CompAct: Compressed Activations for Memory-Efficient LLM Training
Yara Shamshoum, Nitzan Hodos, Yuval Sieradzki, Assaf Schuster
TL;DR
CompAct introduces activation compression via random projections to store compressed linear activations for backward passes, achieving substantial peak memory reductions with minimal performance loss. By operating in a reduced subspace for gradient updates and decompressing only for parameter updates, it shifts memory savings to the dominant compute-graph component, with reported reductions of about 25-30% during pretraining and up to 50% during finetuning, scalable with model size. The method relies on Gaussian random projections, per-layer seeding (or shared seeds), and an update cadence that balances accuracy and speed, and it demonstrates strong memory–throughput tradeoffs on LLaMA pretraining and RoBERTa finetuning.
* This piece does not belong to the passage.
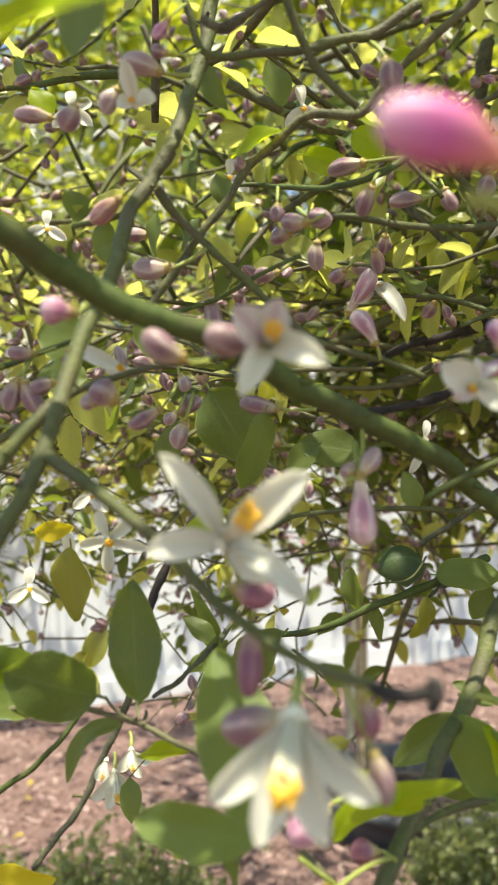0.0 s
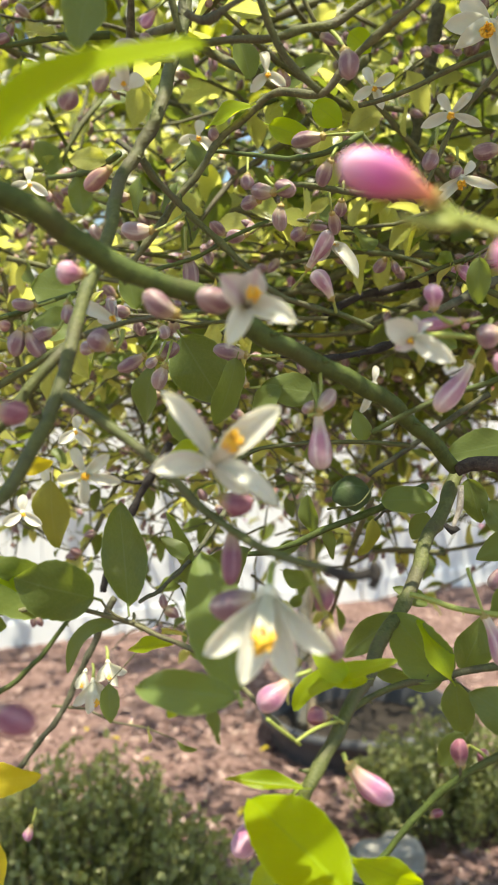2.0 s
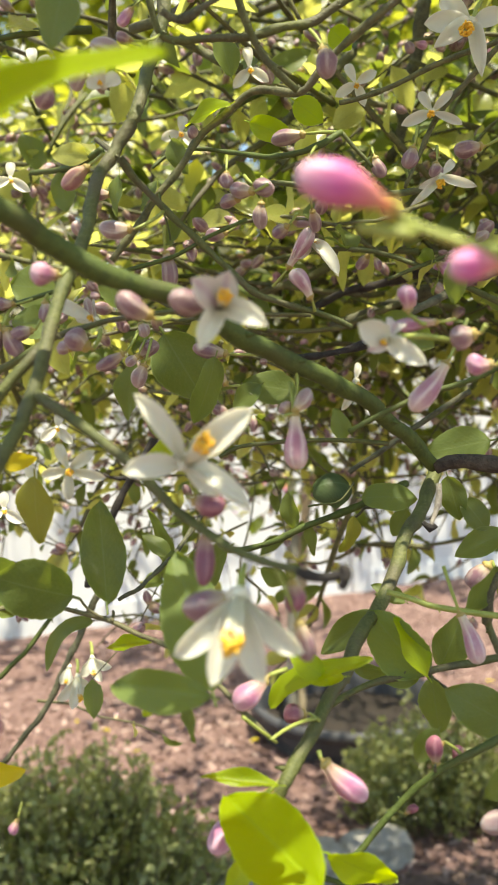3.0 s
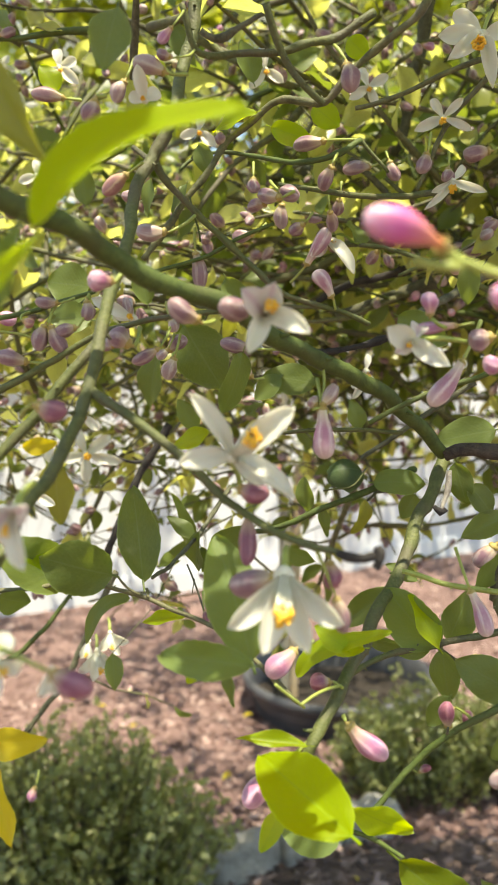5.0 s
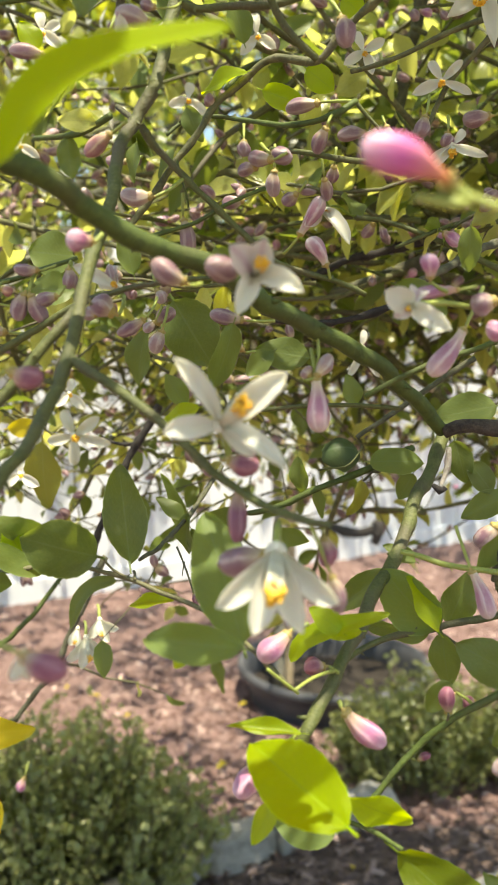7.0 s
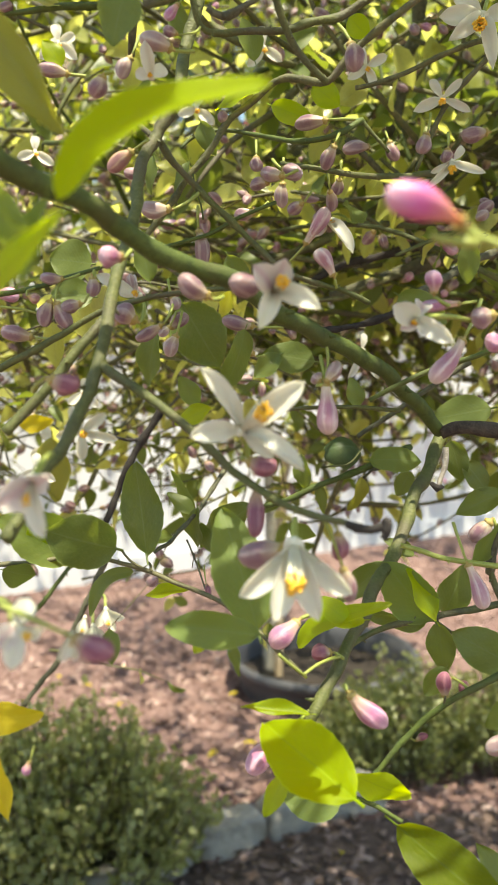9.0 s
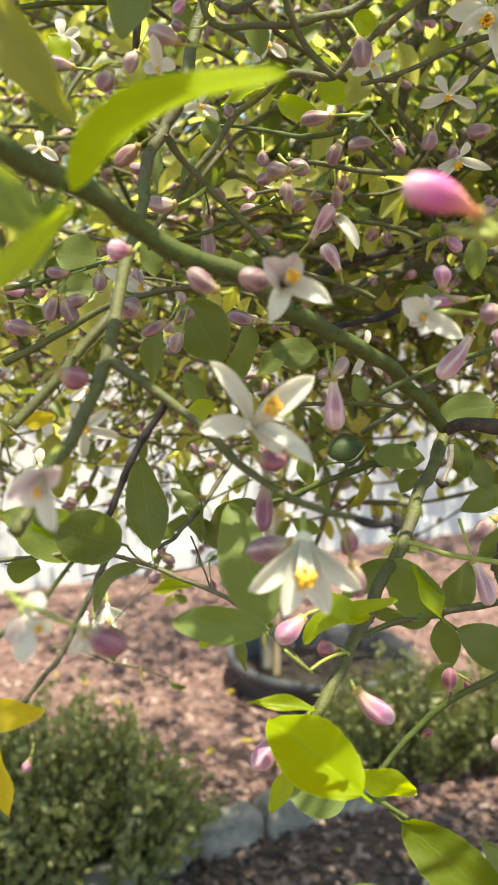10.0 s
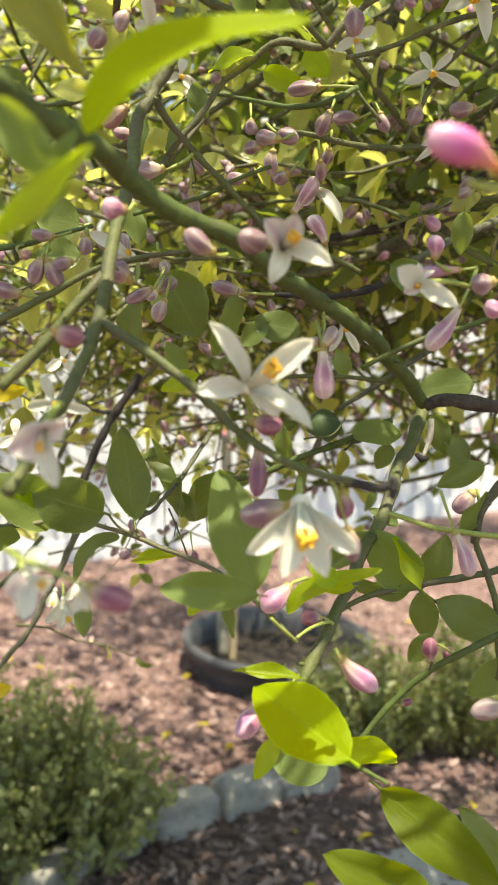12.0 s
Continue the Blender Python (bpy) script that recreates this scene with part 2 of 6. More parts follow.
def ground_material(name, stops, scale, bump, rough=0.95):
    m, t, p, out = node_mat(name)
    tex = t.nodes.new("ShaderNodeTexCoord")
    a = add(t, "ShaderNodeTexNoise", Scale=scale, Detail=8.0, Roughness=0.7)
    b = add(t, "ShaderNodeTexNoise", Scale=scale * 0.12, Detail=3.0)
    for n in (a, b):
        t.links.new(tex.outputs["Object"], n.inputs["Vector"])
    h = calc(t, "ADD", calc(t, "MULTIPLY", a.outputs[0], 0.7), calc(t, "MULTIPLY", b.outputs[0], 0.3))
    t.links.new(ramp(t, h, stops).outputs[0], p.inputs["Base Color"])
    p.inputs["Roughness"].default_value = rough
    bumped(t, p, a.outputs[0], bump, 0.02)
    return m


MAT["mulch"] = ground_material("bark_mulch", [(0.3, (0.075, 0.04, 0.033)), (0.5, (0.195, 0.118, 0.104)), (0.7, (0.34, 0.225, 0.20))], 40, 0.8)
MAT["concrete"] = ground_material("weathered_concrete", [(0.3, (0.24, 0.23, 0.20)), (0.7, (0.52, 0.495, 0.45))], 45, 1.0, 0.9)
# soil colour taken down to include the shadow inside the tub
MAT["soil"] = ground_material("shade_dark_soil", [(0.3, (0.012, 0.010, 0.007)), (0.7, (0.05, 0.035, 0.025))], 60, 0.9)
MAT["pot"] = ground_material("black_plastic", [(0.3, (0.045, 0.046, 0.052)), (0.7, (0.090, 0.092, 0.100))], 12, 0.05, 0.5)
MAT["vinyl"] = ground_material("white_vinyl", [(0.3, (0.62, 0.64, 0.67)), (0.7, (0.70, 0.71, 0.73))], 6, 0.05, 0.5)
MAT["stake"] = ground_material("wood_stake", [(0.3, (0.30, 0.22, 0.13)), (0.7, (0.50, 0.40, 0.26))], 40, 0.3, 0.8)


MAT["bed"] = ground_material("dark_bark_mulch", [(0.3, (0.045, 0.030, 0.023)), (0.5, (0.13, 0.086, 0.068)), (0.7, (0.25, 0.18, 0.15))], 40, 0.8)


def chip_material(name, stops, deep):
    m, t, p, out = node_mat(name)
    rnd = chance(t)
    tex = t.nodes.new("ShaderNodeTexCoord")
    nz = add(t, "ShaderNodeTexNoise", Scale=120.0, Detail=4.0)
    t.links.new(tex.outputs["Object"], nz.inputs["Vector"])
    c = ramp(t, rnd, stops).outputs[0]
    t.links.new(mixed(t, calc(t, "MULTIPLY", nz.outputs[0], 0.5), c, deep), p.inputs["Base Color"])
    p.inputs["Roughness"].default_value = 0.9
    return m


MAT["chip"] = chip_material("wood_chip", [(0.0, (0.08, 0.042, 0.036)), (0.35, (0.20, 0.118, 0.106)), (0.7, (0.34, 0.222, 0.20)), (1.0, (0.55, 0.41, 0.365))], (0.16, 0.09, 0.07))
MAT["dark_chip"] = chip_material("dark_wood_chip", [(0.0, (0.04, 0.026, 0.020)), (0.4, (0.13, 0.085, 0.066)), (0.8, (0.28, 0.19, 0.158)), (1.0, (0.48, 0.35, 0.30))], (0.06, 0.04, 0.03))


# ---- builders ----
def mesh_of(name, verts, faces, material, uvs=None, smooth=True):
    me = bpy.data.meshes.new(name)
    me.from_pydata([tuple(v) for v in verts], [], [tuple(f) for f in faces])
    if uvs is not None:
        layer = me.uv_layers.new(name="UVMap")
        idx = np.empty(len(me.loops), dtype=np.int32)
        me.loops.foreach_get("vertex_index", idx)
        layer.data.foreach_set("uv", np.asarray(uvs, dtype=np.float32)[idx].ravel())
    me.polygons.foreach_set("use_smooth", np.full(len(me.polygons), smooth))
    me.materials.append(material)
    me.update()
    return me


def hang(name, me, parent, m=None, label=""):
    """Links a mesh as a part under a thing or part; m is its pose in the world."""
    ob = new(name, me)
    ob.parent = parent
    m = m if m is not None else Matrix()
    base = parent.matrix_basis if parent.parent is None else parent.parent.matrix_basis @ parent.matrix_basis
    ob.matrix_basis = base.inverted() @ m
    if label:
        tagged(ob, label)
    return ob


def root(name, place, label, category, group="", kind=""):
    ob = new(name)
    ob.empty_display_size = 0.05
    ob.matrix_basis = Matrix.Translation(place)
    return tagged(ob, label, category, group, kind)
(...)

The work outlines practical extensions, including sparse projections and integration with activation checkpointing and other memory-saving strategies, offering a viable path to train larger models within fixed hardware budgets.
Abstract
We introduce CompAct, a technique that reduces peak memory utilization on GPU by 25-30% for pretraining and 50% for fine-tuning of LLMs. Peak device memory is a major limiting factor in training LLMs, with various recent works aiming to reduce model memory. However most works don't target the largest component of allocated memory during training: the model's compute graph, which is stored for the backward pass. By storing low-rank, compressed activations to be used in the backward pass we greatly reduce the required memory, unlike previous methods which only reduce optimizer overheads or the number of trained parameters. Our compression uses random projection matrices, thus avoiding additional memory overheads. Comparisons with previous techniques for either pretraining or fine-tuning show that CompAct substantially improves existing compute-performance tradeoffs. We expect CompAct's savings to scale even higher for larger models.